▶ [WHAT IS NEEDED]:
From the listing that follows, output everything exactly except the pictures.

▶ [SUPPLIED INFORMATION]:

## start

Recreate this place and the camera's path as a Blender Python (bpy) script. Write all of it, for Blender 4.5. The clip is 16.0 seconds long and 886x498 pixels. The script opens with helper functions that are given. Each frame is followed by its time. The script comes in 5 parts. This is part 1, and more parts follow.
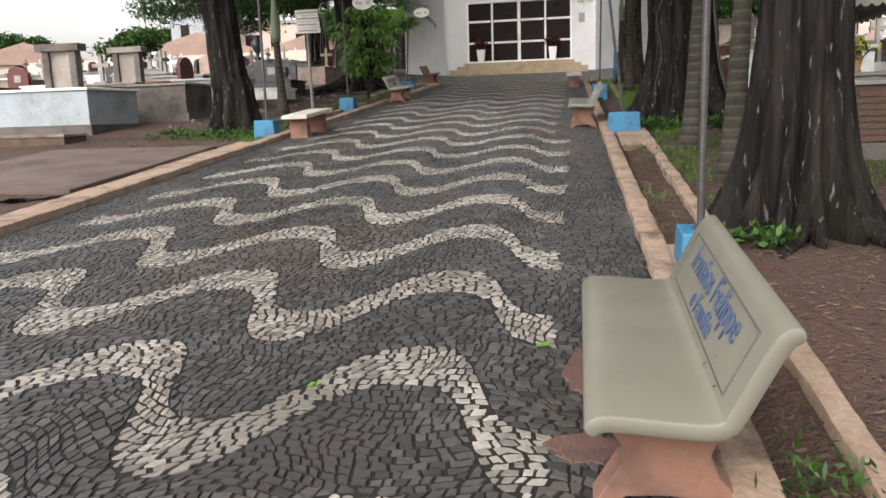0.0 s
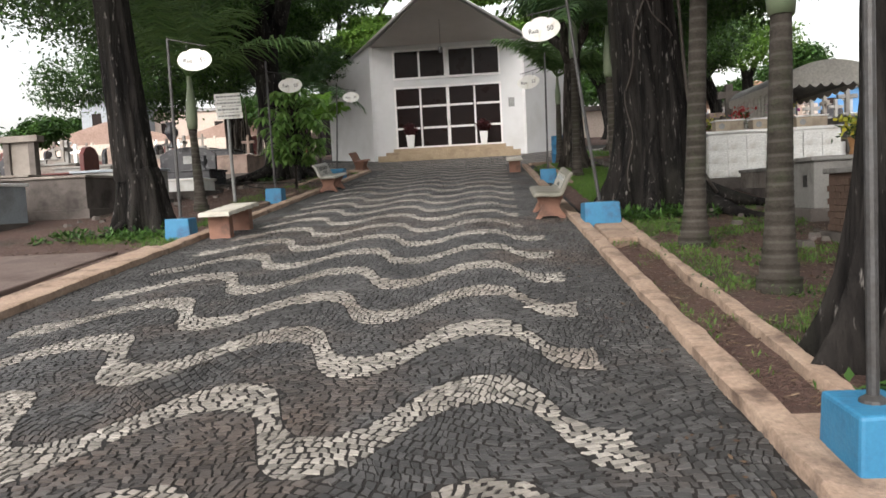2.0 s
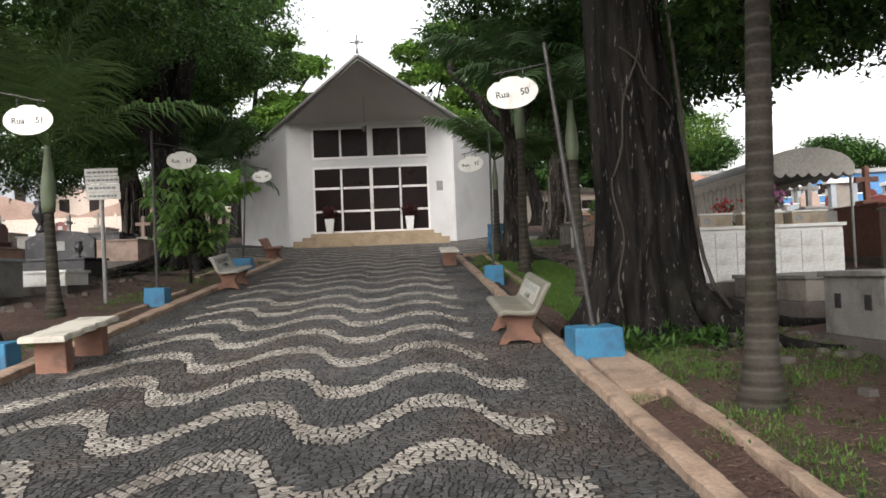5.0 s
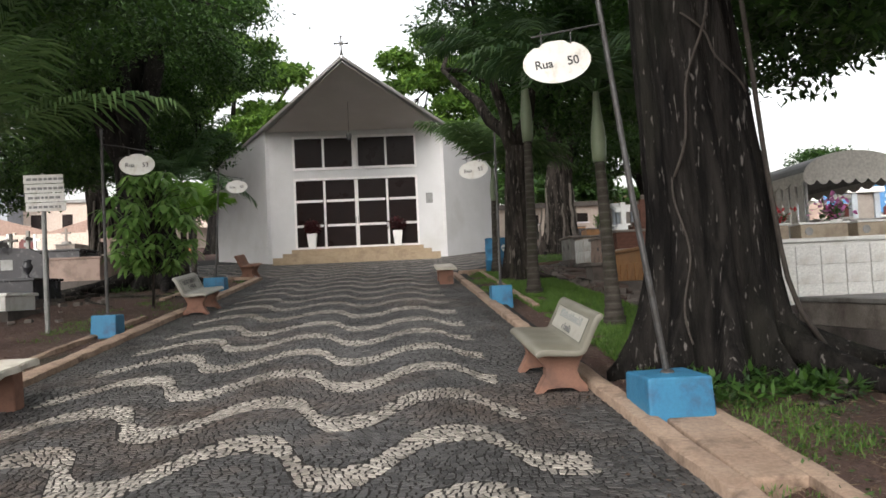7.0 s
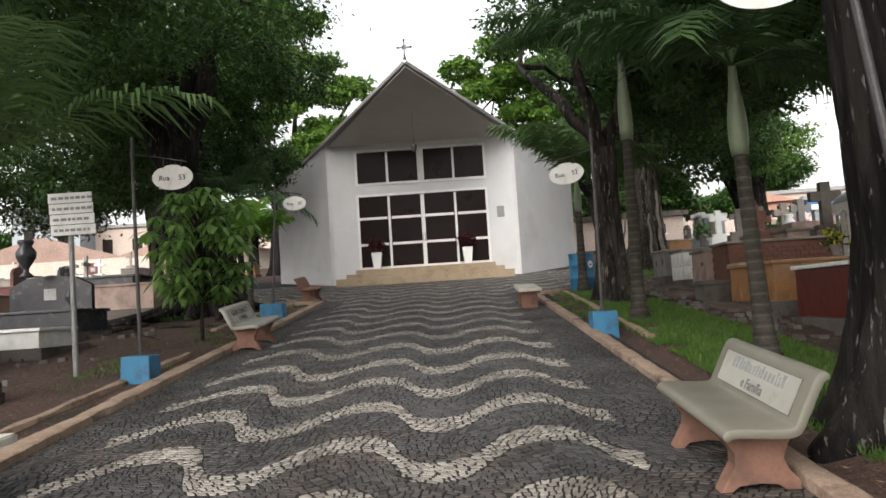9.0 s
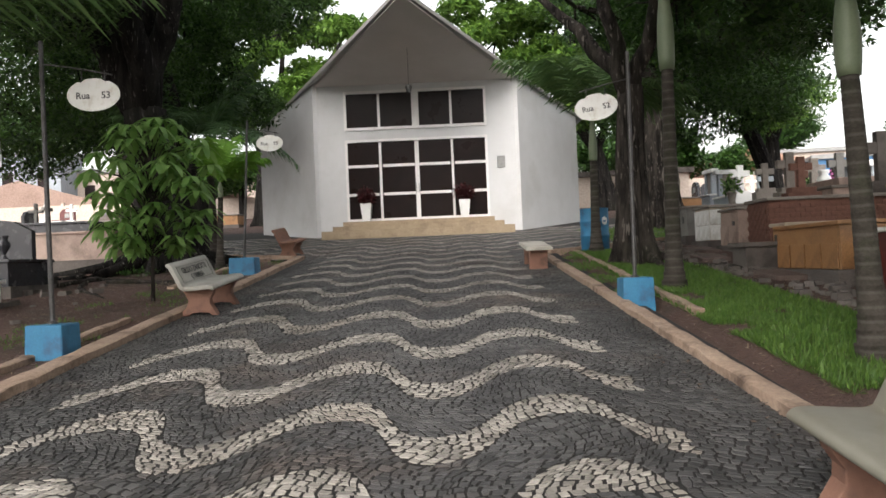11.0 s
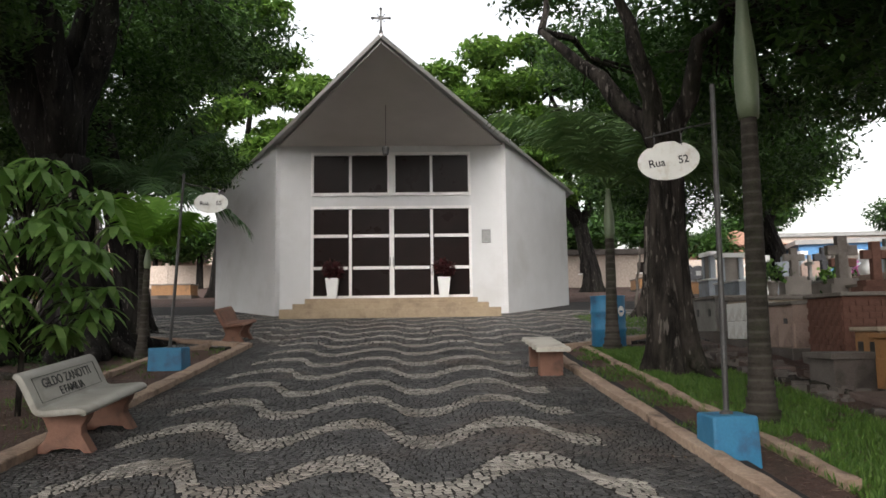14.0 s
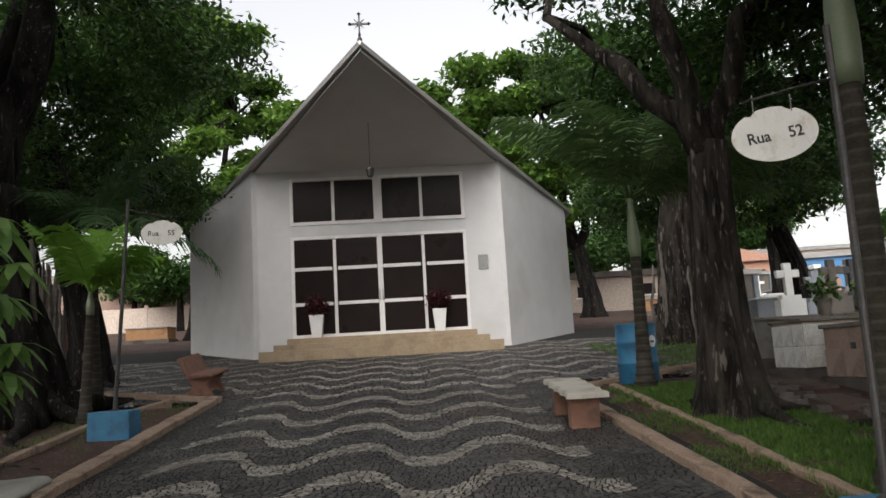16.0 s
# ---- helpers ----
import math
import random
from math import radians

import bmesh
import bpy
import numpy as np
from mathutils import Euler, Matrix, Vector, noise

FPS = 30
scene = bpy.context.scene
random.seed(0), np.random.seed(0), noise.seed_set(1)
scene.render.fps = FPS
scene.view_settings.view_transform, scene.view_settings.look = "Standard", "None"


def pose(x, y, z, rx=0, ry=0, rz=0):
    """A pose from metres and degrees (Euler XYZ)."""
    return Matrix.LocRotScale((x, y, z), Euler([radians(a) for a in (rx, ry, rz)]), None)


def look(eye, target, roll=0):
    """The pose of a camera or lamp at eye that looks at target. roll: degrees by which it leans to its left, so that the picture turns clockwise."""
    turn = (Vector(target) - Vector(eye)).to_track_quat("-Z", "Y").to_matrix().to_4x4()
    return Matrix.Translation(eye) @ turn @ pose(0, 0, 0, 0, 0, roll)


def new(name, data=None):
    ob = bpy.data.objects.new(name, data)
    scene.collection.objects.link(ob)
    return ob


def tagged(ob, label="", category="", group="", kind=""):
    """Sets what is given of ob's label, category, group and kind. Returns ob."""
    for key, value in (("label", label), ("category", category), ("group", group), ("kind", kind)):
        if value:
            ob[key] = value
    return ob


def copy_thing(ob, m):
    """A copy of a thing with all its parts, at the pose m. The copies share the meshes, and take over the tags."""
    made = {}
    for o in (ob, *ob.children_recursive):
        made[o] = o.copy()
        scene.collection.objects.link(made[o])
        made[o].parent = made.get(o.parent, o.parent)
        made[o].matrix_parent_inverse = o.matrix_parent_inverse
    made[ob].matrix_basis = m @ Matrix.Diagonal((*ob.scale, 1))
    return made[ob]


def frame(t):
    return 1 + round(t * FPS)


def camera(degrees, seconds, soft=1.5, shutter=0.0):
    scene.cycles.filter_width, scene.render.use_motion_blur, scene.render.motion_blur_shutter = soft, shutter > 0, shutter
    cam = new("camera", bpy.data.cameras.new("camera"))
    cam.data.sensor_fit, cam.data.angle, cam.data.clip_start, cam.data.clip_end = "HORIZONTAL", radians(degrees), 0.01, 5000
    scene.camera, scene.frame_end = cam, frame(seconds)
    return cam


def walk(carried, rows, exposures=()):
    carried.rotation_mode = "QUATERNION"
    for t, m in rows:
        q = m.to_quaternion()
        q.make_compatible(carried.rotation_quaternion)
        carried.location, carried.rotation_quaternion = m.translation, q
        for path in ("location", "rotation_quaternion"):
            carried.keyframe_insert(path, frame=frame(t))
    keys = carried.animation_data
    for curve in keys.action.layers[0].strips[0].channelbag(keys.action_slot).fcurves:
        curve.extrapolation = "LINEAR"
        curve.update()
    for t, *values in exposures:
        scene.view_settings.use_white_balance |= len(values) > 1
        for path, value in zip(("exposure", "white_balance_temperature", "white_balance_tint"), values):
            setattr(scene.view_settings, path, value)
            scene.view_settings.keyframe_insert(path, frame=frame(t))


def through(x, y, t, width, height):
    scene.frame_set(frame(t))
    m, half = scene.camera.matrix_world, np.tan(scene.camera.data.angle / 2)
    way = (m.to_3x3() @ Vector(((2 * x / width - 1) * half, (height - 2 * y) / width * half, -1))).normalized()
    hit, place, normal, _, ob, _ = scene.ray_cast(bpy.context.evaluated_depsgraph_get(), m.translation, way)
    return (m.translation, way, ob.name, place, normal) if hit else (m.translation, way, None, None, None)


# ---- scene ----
cam = camera(60.9, 16.0, soft=1.6)
PATH = [
    (0, (-0.01, 0.252, 1.578), (-0.364, 2.19, 1.232), -1.8),
    (0.5, (-0.236, 0.699, 1.606), (-0.581, 2.646, 1.303), -2.2),
    (1, (-0.495, 1.161, 1.616), (-0.864, 3.1, 1.295), -2.2),
    (1.5, (-0.658, 1.69, 1.636), (-0.947, 3.642, 1.312), -4.9),
    (2, (-0.752, 2.191, 1.746), (-0.902, 4.181, 1.608), -2.9),
    (2.5, (-0.844, 2.803, 1.827), (-0.776, 4.802, 1.852), -1.6),
    (3, (-0.88, 3.299, 1.938), (-0.76, 5.29, 2.093), -2.2),
    (3.5, (-0.999, 3.78, 1.982), (-0.92, 5.773, 2.13), -1.4),
    (4, (-1.059, 4.287, 2.015), (-0.965, 6.284, 2.082), -3.2),
    (4.2, (-1.029, 4.518, 2.054), (-0.977, 6.517, 2.089), -2.9),
    (6.3, (-1.371, 6.65, 2.233), (-1.215, 8.64, 2.362), -2.1),
    (6.5, (-1.376, 6.877, 2.233), (-1.212, 8.868, 2.323), -2.4),
    (7, (-1.367, 7.408, 2.312), (-1.243, 9.401, 2.415), -2.7),
    (7.5, (-1.447, 7.943, 2.374), (-1.382, 9.939, 2.49), -2.1),
    (8, (-1.442, 8.487, 2.411), (-1.374, 10.482, 2.529), -3.2),
    (8.5, (-1.515, 9.053, 2.463), (-1.56, 11.046, 2.617), -1.9),
    (9, (-1.628, 9.592, 2.522), (-1.669, 11.585, 2.676), -3.6),
    (9.5, (-1.62, 10.131, 2.576), (-1.6, 12.125, 2.72), -3.3),
    (9.7, (-1.631, 10.341, 2.569), (-1.644, 12.337, 2.698), -2.1),
    (11.8, (-1.825, 12.64, 2.732), (-1.86, 14.64, 2.744), -2.5),
    (12, (-1.847, 12.832, 2.77), (-1.908, 14.831, 2.785), -1.4),
    (12.5, (-1.93, 13.382, 2.799), (-2.049, 15.378, 2.829), -1.9),
    (13, (-1.998, 13.901, 2.811), (-2.056, 15.9, 2.795), -4.4),
    (13.5, (-1.975, 14.412, 2.941), (-1.982, 16.411, 3.026), -2.1),
    (14, (-2.043, 14.997, 3.024), (-1.981, 16.984, 3.247), -0.8),
    (14.5, (-2.034, 15.547, 3.045), (-1.926, 17.526, 3.318), -2.5),
    (15, (-2.066, 16.007, 3.108), (-1.976, 17.986, 3.38), -1.7),
    (15.5, (-2.151, 16.54, 3.187), (-2.05, 18.519, 3.46), -2.3),
    (16, (-2.136, 17.052, 3.231), (-2.04, 19.027, 3.531), -3.3),
]
EXPOSURE = [(t, e, 6550, 12) for t, e in ((0, -0.15), (0.5, -0.18), (2, -0.12), (4, -0.2), (6.5, -0.15), (9.5, -0.15), (12.0, 0.16), (13.2, 0.18), (14, -0.22), (14.6, -0.55), (16, -0.5))]
walk(cam, [(t, look(eye, target, roll)) for t, eye, target, roll in PATH], EXPOSURE)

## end

▶ [THE OUTPUT]:
Recreate this place and the camera's path as a Blender Python (bpy) script. Write all of it, for Blender 4.5. The clip is 16.0 seconds long and 886x498 pixels. The script opens with helper functions that are given. Each frame is followed by its time. The script comes in 5 parts. This is part 1, and more parts follow.
0.0 s
2.0 s
5.0 s
7.0 s
9.0 s
11.0 s
14.0 s
16.0 s
# ---- helpers ----
import math
import random
from math import radians

import bmesh
import bpy
import numpy as np
from mathutils import Euler, Matrix, Vector, noise

FPS = 30
scene = bpy.context.scene
random.seed(0), np.random.seed(0), noise.seed_set(1)
scene.render.fps = FPS
scene.view_settings.view_transform, scene.view_settings.look = "Standard", "None"


def pose(x, y, z, rx=0, ry=0, rz=0):
    """A pose from metres and degrees (Euler XYZ)."""
    return Matrix.LocRotScale((x, y, z), Euler([radians(a) for a in (rx, ry, rz)]), None)


def look(eye, target, roll=0):
    """The pose of a camera or lamp at eye that looks at target. roll: degrees by which it leans to its left, so that the picture turns clockwise."""
    turn = (Vector(target) - Vector(eye)).to_track_quat("-Z", "Y").to_matrix().to_4x4()
    return Matrix.Translation(eye) @ turn @ pose(0, 0, 0, 0, 0, roll)


def new(name, data=None):
    ob = bpy.data.objects.new(name, data)
    scene.collection.objects.link(ob)
    return ob


def tagged(ob, label="", category="", group="", kind=""):
    """Sets what is given of ob's label, category, group and kind. Returns ob."""
    for key, value in (("label", label), ("category", category), ("group", group), ("kind", kind)):
        if value:
            ob[key] = value
    return ob


def copy_thing(ob, m):
    """A copy of a thing with all its parts, at the pose m. The copies share the meshes, and take over the tags."""
    made = {}
    for o in (ob, *ob.children_recursive):
        made[o] = o.copy()
        scene.collection.objects.link(made[o])
        made[o].parent = made.get(o.parent, o.parent)
        made[o].matrix_parent_inverse = o.matrix_parent_inverse
    made[ob].matrix_basis = m @ Matrix.Diagonal((*ob.scale, 1))
    return made[ob]


def frame(t):
    return 1 + round(t * FPS)


def camera(degrees, seconds, soft=1.5, shutter=0.0):
    scene.cycles.filter_width, scene.render.use_motion_blur, scene.render.motion_blur_shutter = soft, shutter > 0, shutter
    cam = new("camera", bpy.data.cameras.new("camera"))
    cam.data.sensor_fit, cam.data.angle, cam.data.clip_start, cam.data.clip_end = "HORIZONTAL", radians(degrees), 0.01, 5000
    scene.camera, scene.frame_end = cam, frame(seconds)
    return cam


def walk(carried, rows, exposures=()):
    carried.rotation_mode = "QUATERNION"
    for t, m in rows:
        q = m.to_quaternion()
        q.make_compatible(carried.rotation_quaternion)
        carried.location, carried.rotation_quaternion = m.translation, q
        for path in ("location", "rotation_quaternion"):
            carried.keyframe_insert(path, frame=frame(t))
    keys = carried.animation_data
    for curve in keys.action.layers[0].strips[0].channelbag(keys.action_slot).fcurves:
        curve.extrapolation = "LINEAR"
        curve.update()
    for t, *values in exposures:
        scene.view_settings.use_white_balance |= len(values) > 1
        for path, value in zip(("exposure", "white_balance_temperature", "white_balance_tint"), values):
            setattr(scene.view_settings, path, value)
            scene.view_settings.keyframe_insert(path, frame=frame(t))


def through(x, y, t, width, height):
    scene.frame_set(frame(t))
    m, half = scene.camera.matrix_world, np.tan(scene.camera.data.angle / 2)
    way = (m.to_3x3() @ Vector(((2 * x / width - 1) * half, (height - 2 * y) / width * half, -1))).normalized()
    hit, place, normal, _, ob, _ = scene.ray_cast(bpy.context.evaluated_depsgraph_get(), m.translation, way)
    return (m.translation, way, ob.name, place, normal) if hit else (m.translation, way, None, None, None)


# ---- scene ----
cam = camera(60.9, 16.0, soft=1.6)
PATH = [
    (0, (-0.01, 0.252, 1.578), (-0.364, 2.19, 1.232), -1.8),
    (0.5, (-0.236, 0.699, 1.606), (-0.581, 2.646, 1.303), -2.2),
    (1, (-0.495, 1.161, 1.616), (-0.864, 3.1, 1.295), -2.2),
    (1.5, (-0.658, 1.69, 1.636), (-0.947, 3.642, 1.312), -4.9),
    (2, (-0.752, 2.191, 1.746), (-0.902, 4.181, 1.608), -2.9),
    (2.5, (-0.844, 2.803, 1.827), (-0.776, 4.802, 1.852), -1.6),
    (3, (-0.88, 3.299, 1.938), (-0.76, 5.29, 2.093), -2.2),
    (3.5, (-0.999, 3.78, 1.982), (-0.92, 5.773, 2.13), -1.4),
    (4, (-1.059, 4.287, 2.015), (-0.965, 6.284, 2.082), -3.2),
    (4.2, (-1.029, 4.518, 2.054), (-0.977, 6.517, 2.089), -2.9),
    (6.3, (-1.371, 6.65, 2.233), (-1.215, 8.64, 2.362), -2.1),
    (6.5, (-1.376, 6.877, 2.233), (-1.212, 8.868, 2.323), -2.4),
    (7, (-1.367, 7.408, 2.312), (-1.243, 9.401, 2.415), -2.7),
    (7.5, (-1.447, 7.943, 2.374), (-1.382, 9.939, 2.49), -2.1),
    (8, (-1.442, 8.487, 2.411), (-1.374, 10.482, 2.529), -3.2),
    (8.5, (-1.515, 9.053, 2.463), (-1.56, 11.046, 2.617), -1.9),
    (9, (-1.628, 9.592, 2.522), (-1.669, 11.585, 2.676), -3.6),
    (9.5, (-1.62, 10.131, 2.576), (-1.6, 12.125, 2.72), -3.3),
    (9.7, (-1.631, 10.341, 2.569), (-1.644, 12.337, 2.698), -2.1),
    (11.8, (-1.825, 12.64, 2.732), (-1.86, 14.64, 2.744), -2.5),
    (12, (-1.847, 12.832, 2.77), (-1.908, 14.831, 2.785), -1.4),
    (12.5, (-1.93, 13.382, 2.799), (-2.049, 15.378, 2.829), -1.9),
    (13, (-1.998, 13.901, 2.811), (-2.056, 15.9, 2.795), -4.4),
    (13.5, (-1.975, 14.412, 2.941), (-1.982, 16.411, 3.026), -2.1),
    (14, (-2.043, 14.997, 3.024), (-1.981, 16.984, 3.247), -0.8),
    (14.5, (-2.034, 15.547, 3.045), (-1.926, 17.526, 3.318), -2.5),
    (15, (-2.066, 16.007, 3.108), (-1.976, 17.986, 3.38), -1.7),
    (15.5, (-2.151, 16.54, 3.187), (-2.05, 18.519, 3.46), -2.3),
    (16, (-2.136, 17.052, 3.231), (-2.04, 19.027, 3.531), -3.3),
]
EXPOSURE = [(t, e, 6550, 12) for t, e in ((0, -0.15), (0.5, -0.18), (2, -0.12), (4, -0.2), (6.5, -0.15), (9.5, -0.15), (12.0, 0.16), (13.2, 0.18), (14, -0.22), (14.6, -0.55), (16, -0.5))]
walk(cam, [(t, look(eye, target, roll)) for t, eye, target, roll in PATH], EXPOSURE)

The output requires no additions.